Ao todo, 44% dos católicos acreditam totalmente na reencarnação, número que cai para 15% entre os evangélicos pentecostais e chega a 93% entre os que se declaram espíritas.
No Brasil, porém, é possível crer nas duas coisas -81% dos espíritas e 95% dos católicos acreditam que Jesus ressuscitou após morrer na cruz. Em compensação, 48% das pessoas que se declaram espíritas possuem algum santo de devoção. Mesmo 8% dos evangélicos pentecostais, conhecidos pelo fervor ao credo que se caracteriza, entre outros itens, por condenar a adoração de imagens, têm um santo.
Ary Dourado, presidente da Associação de Editoras, Distribuidoras e Divulgadores do Livro Espírita, afirma que os neologismos ajudam a explicar por que 4 milhões de livros espíritas foram vendidos em 2006 ainda que os membros deste credo não passem de 3 milhões, segundo o censo de 2000. "Há muitos fiéis de outras religiões que freqüentam os centros espíritas", diz Dourado. "Até mesmo pastores das igrejas evangélicas, embora mais discretamente. Isso acaba gerando um interesse muito grande pela doutrina espírita."
Embora o conceito de céu e inferno não faça sentido para o espiritismo, 39% dos seguidores de Allan Kardec (1804-1869) crêem no céu, mesmo número dos que crêem no inferno.

País católico
No interior da Paraíba, descendentes de judeus obrigados a se converter ao catolicismo nos primórdios do país são um exemplo de sincretismo. Seus antepassados criaram uma sinagoga disfarçada de Igreja Católica. Hoje, querem ser reconhecidos como judeus, mas enfrentam resistência na comunidade: não abrem mão de práticas associadas ao cristianismo.

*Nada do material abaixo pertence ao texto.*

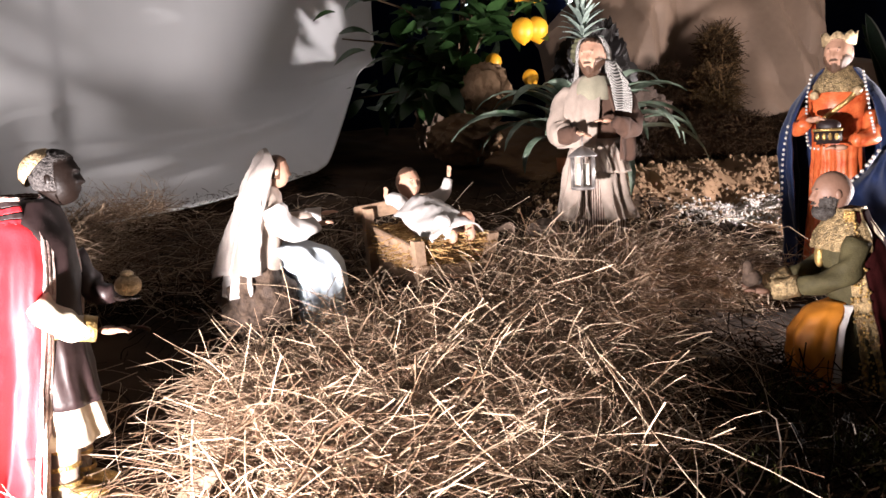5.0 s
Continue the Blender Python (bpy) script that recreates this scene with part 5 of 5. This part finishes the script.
def red_king():
    mats = [M_RED, M_LACE_WHITE, M_CREAM, M_PLUM, M_EYE, M_SKIN_DARK, M_CURLS, M_GOLD, M_WHITE, M_ROCK, M_BEIGE, M_PALE_GOLD, M_SKIN_TAN, M_TRIM]
    bm = bmesh.new()
    loft(bm, [ellipse((0.0, 0, z), r, r, 28, 0.03, 5) for z, r in ((-0.02, 0.080), (0.002, 0.078), (0.010, 0.066))], 9, True, (True, True))
    s0 = len(bm.verts)
    for s in (-1, 1):
        limb(bm, [(0.010, s * 0.024, 0.13), (0.012, s * 0.024, 0.07), (0.006, s * 0.024, 0.014)], [0.024, 0.019, 0.014], 10, 12)
        ball(bm, (0.026, s * 0.025, 0.016), (0.034, 0.015, 0.011), 7)
        for k in range(3):
            loft(bm, [ellipse((0.010, s * 0.024, 0.034 + 0.022 * k + d), 0.0205, 0.0205, 14) for d in (-0.003, 0.003)], 7)
    robe(bm, [(0.080, 0.008, 0, 0.048, 0.052, 0.09, 0), (0.11, 0.006, 0, 0.047, 0.052, 0.07, 0), (0.15, 0.002, 0, 0.042, 0.048, 0.04, 0)], 2, 60, 7)
    robe(bm, [(0.128, 0.008, 0, 0.046, 0.052, 0.06, 0), (0.18, 0.005, 0, 0.042, 0.048, 0.05, 0), (0.225, 0.002, 0, 0.038, 0.044, 0.0, 0), (0.29, 0.006, 0, 0.039, 0.048, 0.02, 0), (0.335, 0.004, 0, 0.037, 0.050, 0, 0), (0.36, 0.004, 0, 0.029, 0.041, 0, 0), (0.378, 0.008, 0, 0.019, 0.022, 0, 0)], 3, 56, 7)
    loft(bm, [ellipse((0.003, 0, z), 0.042, 0.048, 30) for z in (0.214, 0.222, 0.230)], 7)
    prof = [(0.004, -0.080, 0, 0.098, 0.100, 0.13, 0), (0.06, -0.064, 0, 0.086, 0.092, 0.13, 0), (0.16, -0.038, 0, 0.065, 0.083, 0.11, 0), (0.25, -0.014, 0, 0.052, 0.076, 0.08, 0),
            (0.31, -0.006, 0, 0.047, 0.067, 0.04, 0), (0.346, -0.008, 0, 0.039, 0.053, 0, 0), (0.358, -0.012, 0, 0.034, 0.042, 0, 0), (0.366, -0.014, 0, 0.030, 0.036, 0, 0)]
    robe(bm, prof, 0, 76, 8, 0.4, 0.72, 2 * math.pi - 0.72, 0.005)
    wide = [(z, cx, cy, rx * 1.02 + 0.002, ry * 1.02 + 0.002, f, 0) for z, cx, cy, rx, ry, f, _ in prof]
    for a, b, mi in ((0.58, 0.64, 1), (0.64, 0.68, 0), (0.68, 0.74, 1), (0.74, 0.78, 0), (0.78, 0.84, 1)):
        q = wide if mi else prof
        robe(bm, q, mi, 6, 8, 0.4, a, b, 0.004)
        robe(bm, q, mi, 6, 8, 0.4, 2 * math.pi - b, 2 * math.pi - a, 0.004)
    robe(bm, [(0.000, -0.081, 0, 0.102, 0.104, 0.13, 0), (0.020, -0.076, 0, 0.098, 0.101, 0.13, 0), (0.032, -0.072, 0, 0.095, 0.099, 0.13, 0)], 13, 64, 8, 0.4, 0.9, 2 * math.pi - 0.9, 0.004)
    for k in range(4):
        z, o = 0.352 + 0.0068 * k, 0.0022 * k
        robe(bm, [(z, -0.012 - o, 0, 0.037 - o * 0.6, 0.047 - o * 1.2, 0.02, 0.1), (z + 0.0028, -0.013 - o, 0, 0.0365 - o * 0.6, 0.046 - o * 1.2, 0.02, 0.1), (z + 0.0054, -0.014 - o, 0, 0.036 - o * 0.6, 0.045 - o * 1.2, 0.02, 0.1)], 3 if k % 2 else 0, 44, 24, 0.4, 1.0, 2 * math.pi - 1.0, 0.004)
    robe(bm, [(0.378, -0.0185, 0, 0.0335, 0.0375, 0.03, 0), (0.380, -0.019, 0, 0.034, 0.038, 0.03, 0), (0.383, -0.020, 0, 0.035, 0.039, 0.03, 0)], 13, 44, 24, 0.4, 1.0, 2 * math.pi - 1.0, 0.004)
    limb(bm, [(0.016, -0.062, 0.262), (0.042, -0.062, 0.236), (0.070, -0.050, 0.226)], [0.016, 0.017, 0.012], 2, 18, fold=0.14)
    limb(bm, [(0.014, 0.056, 0.300), (0.040, 0.060, 0.258), (0.068, 0.046, 0.250)], [0.021, 0.018, 0.012], 3, 18, fold=0.12)
    limb(bm, [(0.060, -0.054, 0.229), (0.074, -0.049, 0.226)], [0.0155, 0.0145], 7, 14)
    rumple(bm, s0, 0.0026, 32)
    hand(bm, (0.086, -0.044, 0.222), (1, 0.3, -0.12), 0.0125, 12)
    hand(bm, (0.082, 0.038, 0.246), (1, -0.2, 0.0), 0.0115, 5)
    ball(bm, (0.092, 0.032, 0.262), (0.017, 0.017, 0.014), 11, 14, 10)
    ball(bm, (0.092, 0.032, 0.276), (0.009, 0.009, 0.006), 11, 10, 8)
    head(bm, (0.030, 0, 0.402), 0.0285, 5, 0.0, 0.06, None, 6)
    m = Matrix.Rotation(-0.85, 4, "Y")
    loft(bm, [[Vector((0.024, 0, 0.404)) + m @ q for q in ellipse((0, 0, z), r, r * 0.96, 28)] for z, r in ((0.014, 0.0265), (0.024, 0.0245), (0.031, 0.017), (0.035, 0.006))], 11, True, (False, True))
    statue("statue", "dark-skinned king statue in red velvet cloak offering gold", bm, mats, 0.158, 1.245, -0.122, -10, 0.89)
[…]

Uma das explicações para os brasileiros se apegarem a conceitos conflitantes com as religiões que dizem praticar está relacionada à antiga proibição de visibilidade pública a outros credos que não o católico.
A primeira Constituição do Brasil (1824) firmava o catolicismo como religião oficial. A proclamação da República, em 1889, permitiu a liberdade religiosa, mas as conseqüências de se ter uma religião oficial já estavam dadas. A não-adesão ao catolicismo criava obstáculo à ascensão social. Hoje, livres, 21% das pessoas que têm religião já mudaram de crença.